The U.S. Department of Education announced Thursday that it has approved Oklahoma’s plan to increase the quality of teachers in the classroom, especially those in the state’s poorest and most diverse districts.
The approval allows Oklahoma to implement programs aimed at improving teacher and principal training and retention.
The state’s plan, submitted by the state Department of Education in June, noted that the state’s largest urban districts often have the least experienced and effective teachers.
U.S. Secretary of Education Arne Duncan said in a press release that the goal of the federal initiative, called Equitable Access to Excellent Educators, aims to fix that trend nationally.
“All parents understand that strong teaching is fundamental to strong opportunities for their children,” Duncan said. “We as a country should treat that opportunity as a right that every family has – regardless of race, ethnicity or national origin, zip code, wealth or first language.”
State Superintendent of Public Instruction Joy Hofmeister praised the approval of Oklahoma’s plan, saying it ensures the state’s neediest students have access to experienced and well-trained teachers.
“All students deserve access to a high-quality education regardless of race, income or location,” Hofmeister said. “Our hope is that the Equitable Access to Excellent Educators plan will break the barriers and begin to strengthen the bonds at every school in the state.”
Oklahoma is among 16 states whose plans were approved Thursday.
All states were required to submit a plan to improve teacher quality and effectiveness in the classroom. The remaining state plans are still being reviewed and will be approved on a rolling basis, according to the U.S. Department of Education.
Oklahoma’s plan calls for implementing a statewide teacher-mentoring program that pairs experienced teachers with first-year teachers. The goal is to provide new teachers support and advice as they enter the classroom.
There will also be a focus on recruitment, retention and training of principals to work with those teachers.
Much of the training would be done online, according to the state’s plan, due to limited resources to host in-person events.
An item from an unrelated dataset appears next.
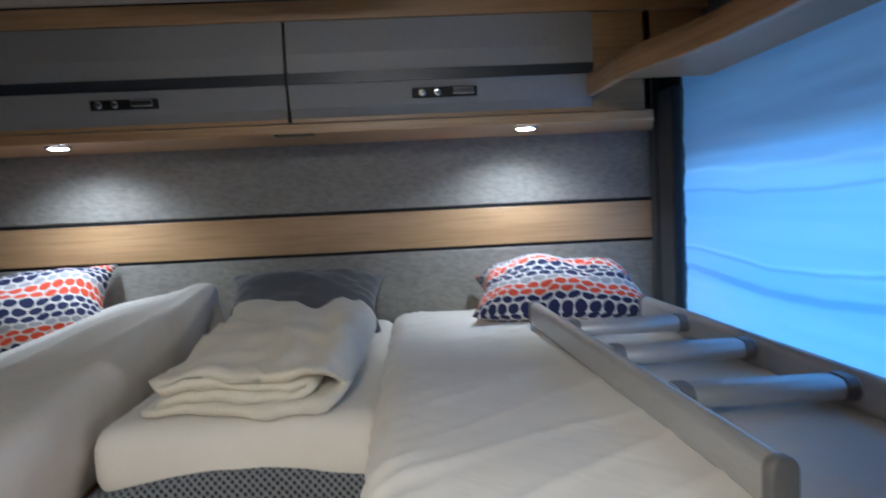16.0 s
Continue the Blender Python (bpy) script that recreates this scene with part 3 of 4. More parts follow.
# centre bed base: slide-out board with latches
cbase = thing("bed_extension_board", (0.41, 3.02, 0.95), "oak pull-out bed board with two grey latches and a warning label", "bed board")
part("board", box_bm(0.122, 0.742, 3.012, 3.030, 0.955, 1.082, 0.002), OAK, cbase)
part("deck", box_bm(0.122, 0.742, 3.031, 4.0, 1.052, 1.074), OAK, cbase)
LATCH_GREY = laminate("mid_grey_plastic", (0.095, 0.094, 0.093), 0.42, (200, 200, 200), 0.08)
LATCH_BOW = laminate("light_grey_plastic", (0.17, 0.168, 0.165), 0.40, (200, 200, 200), 0.08)
for x, z in ((0.297, 1.026), (0.565, 1.024)):
    o = rounded(x - 0.041, x + 0.041, z - 0.026, z + 0.022, 0.023)
    bm = turned(prism_bm([(px, -pz) for px, pz in o], -3.012, -3.005, 0.002), Matrix(((1, 0, 0, 0), (0, 0, -1, 0), (0, -1, 0, 0), (0, 0, 0, 1))))
    latch = part("latch", bm, LATCH_GREY, cbase, "grey plastic latch")
    bm = box_bm(x - 0.027, x + 0.027, 2.990, 3.002, z - 0.003, z + 0.011, 0.004)
    box_bm(x - 0.031, x - 0.018, 2.990, 3.008, z - 0.019, z + 0.017, 0.004, bm)
    box_bm(x + 0.018, x + 0.031, 2.990, 3.008, z - 0.019, z + 0.017, 0.004, bm)
    part("bow", bm, LATCH_BOW, latch, "raised grey latch bow")
    part("recess", box_bm(x - 0.017, x + 0.017, 3.0035, 3.006, z - 0.016, z - 0.004), BLACK, latch, "dark finger recess")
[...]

The plan will incorporate the state’s teacher evaluation system to measure effectiveness, which also requires coaching and remediation for struggling teachers.
Oklahoma’s plan says legislation is needed to provide funding to implement the mentoring program.
Legislation was passed in 2014 that required the state Education Department to implement a mentoring program for new teachers, but no funding was attached to the bill.
State Rep. Ann Coody, chairwoman of the state’s Common Education Committee, was not immediately available for comment. A representative from her office said it’s too early to say what legislation will be submitted when the Legislature reconvenes next year.
Jennifer Gambrell, assistant director of education quality at the state Office of Education Quality & Accountability, said 16 universities participated in the pilot mentoring program mentioned in the state’s plan.
Each university paired faculty or staff with the first-year teachers. Those students were required to meet with their mentors at least six times during the year.
The program helped the graduates feel comfortable asking for advice on how to teach or manage their classroom.
“They could go ask little questions after they got into the classroom,” Gambrell said. “They don’t always want to go to the principal and sound like they don’t know what they are doing.”
A mentoring program would be separate from the pilot program implemented by the colleges and universities.
A statewide mentoring program would partner experienced teachers with first-year teachers.
Ideally, mentor teachers would receive training to prepare them for their new role, Grumbell said. They would also be paid for the additional work they would take on beyond their regular classroom duties.
A bare-bones training program could potentially cost about $35,000, Grumbell said. A state-of-the-art program such as one used by Tulsa Public Schools would cost about $300,000 to train 300 teachers.
The state estimates there are about 2,000 first-year teachers this year, which would require 2,000 mentor teachers.
Given the state’s pending budget crisis, Grumbell said, hopes for new funding are limited.
“There’s just no way. We’re in a budget shortfall,” she said. “But what Tulsa has would be the ultimate program.”